Étant donné que «la vie n’est qu’un mouvement des membres», le corps vivant peut se comparer à un automate, c’est-à-dire à ces « engins qui se meuvent eux-mêmes, comme le fait une montre, par des ressorts et des roues » (Hobbes, "Léviathan", 1651). « Car qu’est-ce que le cœur, demande Hobbes, sinon un ressort, les nerfs, sinon autant de cordons, les articulations, sinon autant de roues, le tout donnant un mouvement à l’ensemble du corps ? » (ibid.).

Claude Bernard : la finalité interne des êtres vivants

« Les phénomènes vitaux ont bien leurs conditions physicochimiques rigoureusement déterminées ; mais en même temps, ils se subordonnent et se succèdent dans un enchaînement et suivant une loi fixée d’avance. [...] Il y a comme un dessin préétabli de chaque être et de chaque organe. » (Claude Bernard, "Leçons sur les phénomènes de la vie", 1878).

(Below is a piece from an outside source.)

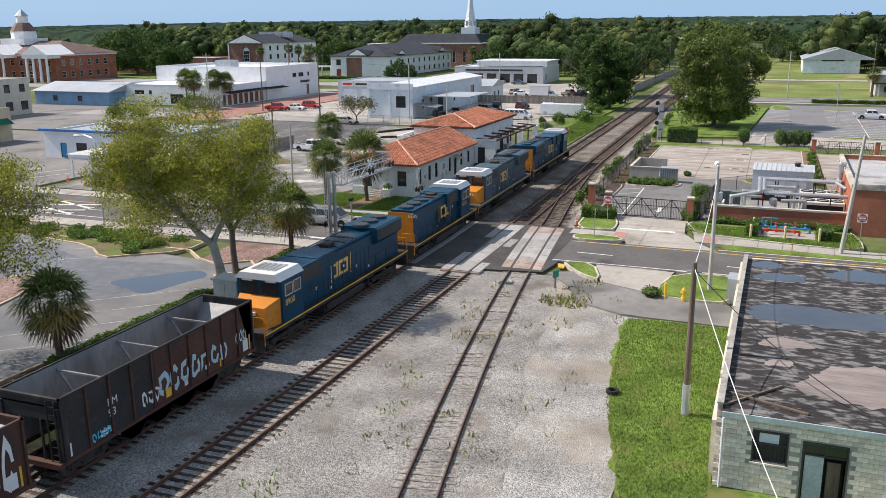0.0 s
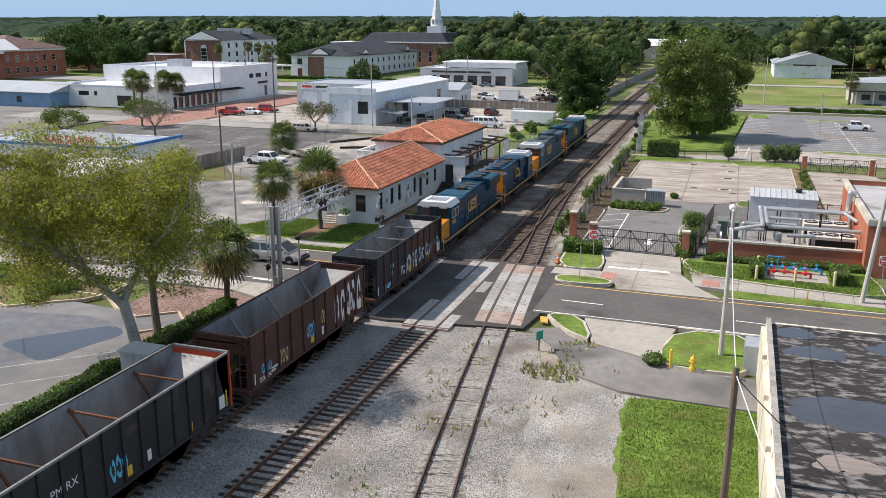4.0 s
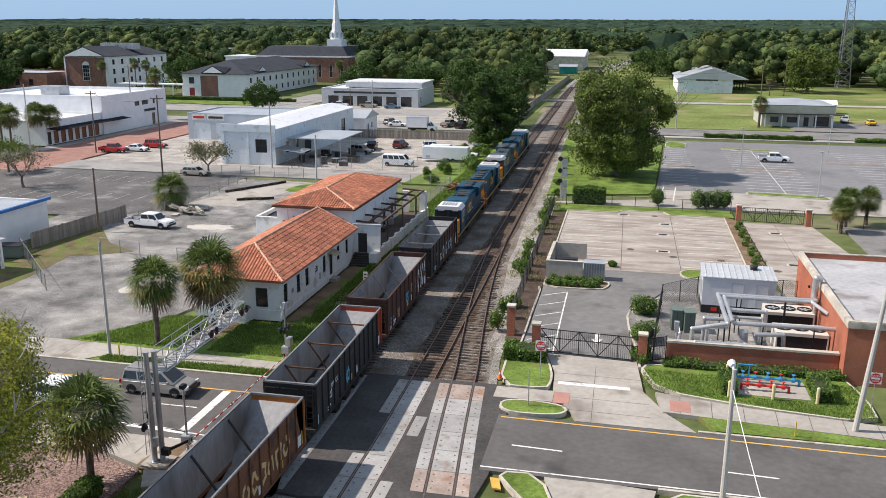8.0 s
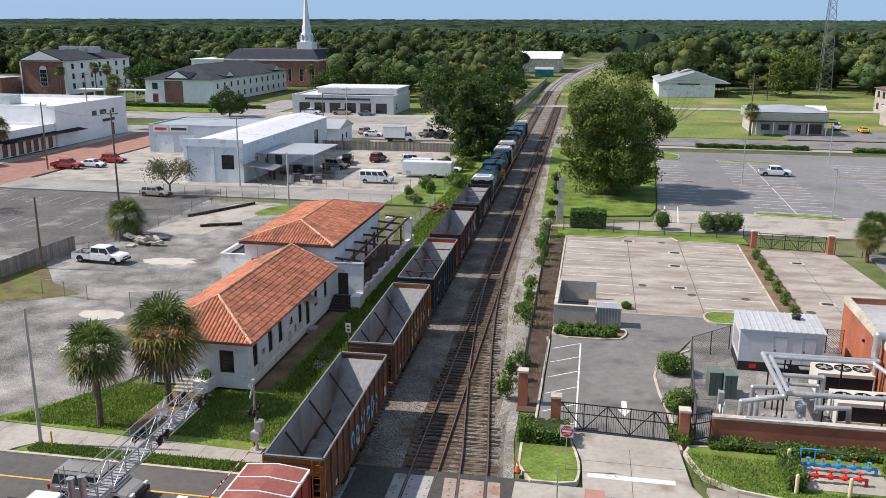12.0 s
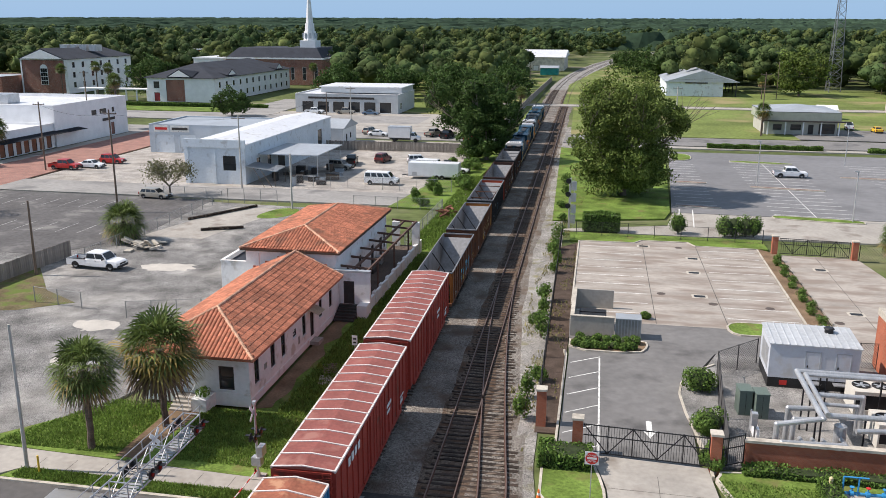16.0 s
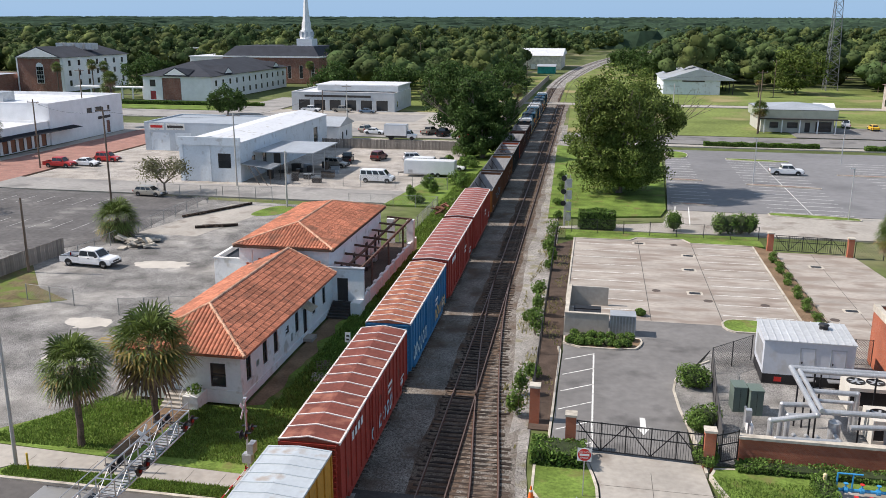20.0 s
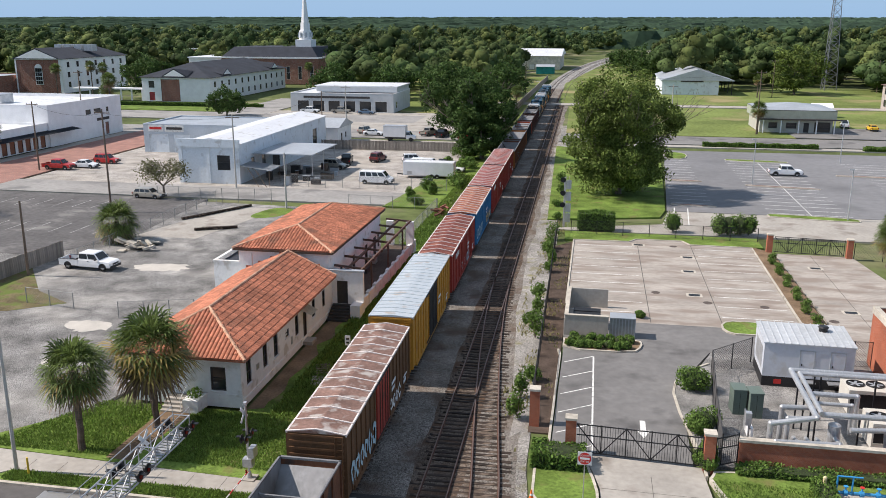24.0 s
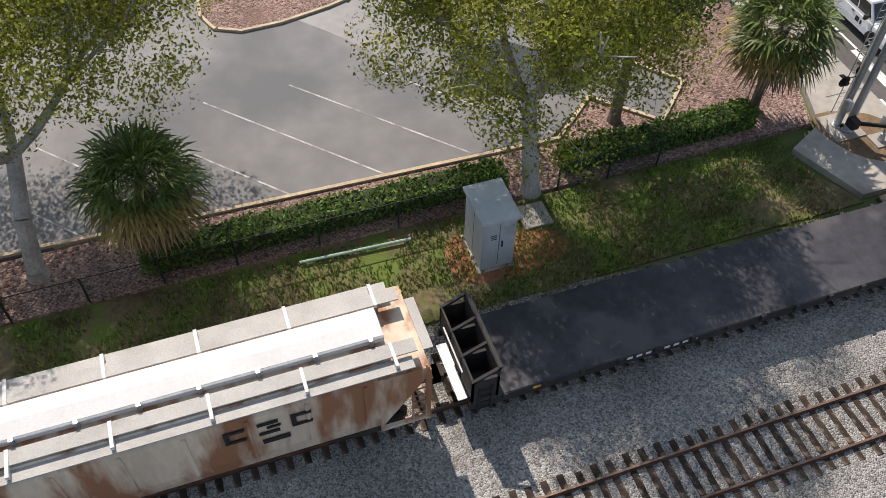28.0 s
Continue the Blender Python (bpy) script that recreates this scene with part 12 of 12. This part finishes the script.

Bichat : la vie, «un principe permanent de réaction»

« Le phénomène vital n’est donc tout entier ni dans l’organisme, ni dans le milieu : c’est, en quelque sorte, un effet produit par le contact entre l’organisme vivant et le milieu qui l’entoure » (Claude Bernard, "Leçons sur les propriétés des tissus vivants", 1886). On peut même considérer l’organisme, ainsi que le faisait déjà Lavoisier (1743-1794), comme un réactif de son milieu.

Le maintien de la cohésion de l’être vivant exige, en d’autres termes, ce que Kant appelait «un principe intérieur d’action» ( Critique de la faculté de juger, 1790). Car la vie, c’est, selon la célèbre définition de Bichat, « l’ensemble des fonctions qui résistent à la mort » ("Recherches physiologiques sur la vie et la mort", 1800).

La théorie de la préformation

Alors que les épigénétistes pensaient, avec raison, que le rejeton de deux êtres vivants n’est pas déjà constitué dans la semence du père, les préformationnistes soutenaient, à l’inverse, que les âmes « ont été dans les semences et dans les ancêtres jusqu’à Adam », et ont existé par conséquent depuis le commencement du monde (nous citons, en l’occurrence : Leibniz, "Théodicée", § 91 - 1710).

Critique de cette théorie singulière

Comme on avait cru discerner dans de la semence masculine observée au microscope... la présence d’hommes en miniature, Buffon (cf. son "Histoire naturelle" en 38 vol., 1749-1788) fit remarquer, à l’aide de quelques chiffres, l’absurdité de cette théorie : si la taille de l’homme sert d’unité, celle du germe sera de 1 milliardième, celle du germe de deuxième génération devra être exprimée par un nombre comportant 19 chiffres ; à la sixième génération, c est un nombre de 55 chiffres qui sera requis, etc.

Au XVIIIe siècle : l’évolutionnisme naissant

Plusieurs auteurs, des le XVIIe siècle, avaient suggéré que les espèces animales dérivent peut-être toutes d’un ancêtre commun. « Ne croirait-on pas volontiers, écrivait Denis Diderot (1713-1784) qu’il n’y a jamais eu qu’un premier animal, prototype de tous les animaux, dont la nature n’a fait qu’allonger, raccourcir, transformer, multiplier, oblitérer certains organes ? » ("Pensées sur l’interprétation de la nature", 1753).

Au XIXe siècle : l’évolutionnisme scientifique

Selon Darwin, ce que fait l’éleveur (qui sélectionne artificiellement certains individus), la nature le fait toute seule : c’est la sélection naturelle. Ainsi s’expliqueraient les phénomènes de variation et d’évolution.

C’est à « la conservation des variations favorables et à la destruction de celles qui sont nuisibles que j’ai appliqué le nom de "sélection naturelle" ou de "survivance du plus apte" », écrit-il ("De l’origine des espèces au moyen de la sélection naturelle", 1859).

 

Résumé : Descartes et les philosophes mécanistes du XVIIe siècle en sont venus à tenir l’animal pour une machine naturelle. Mais le mécanisme, pris de façon plus générale, implique seulement qu’on rejette l’idée d’une intervention providentielle ou divine dans les phénomènes de la vie. Car l’être vivant possède cette particularité singulière : il est une structure qui résiste aux lois gouvernant les corps bruts.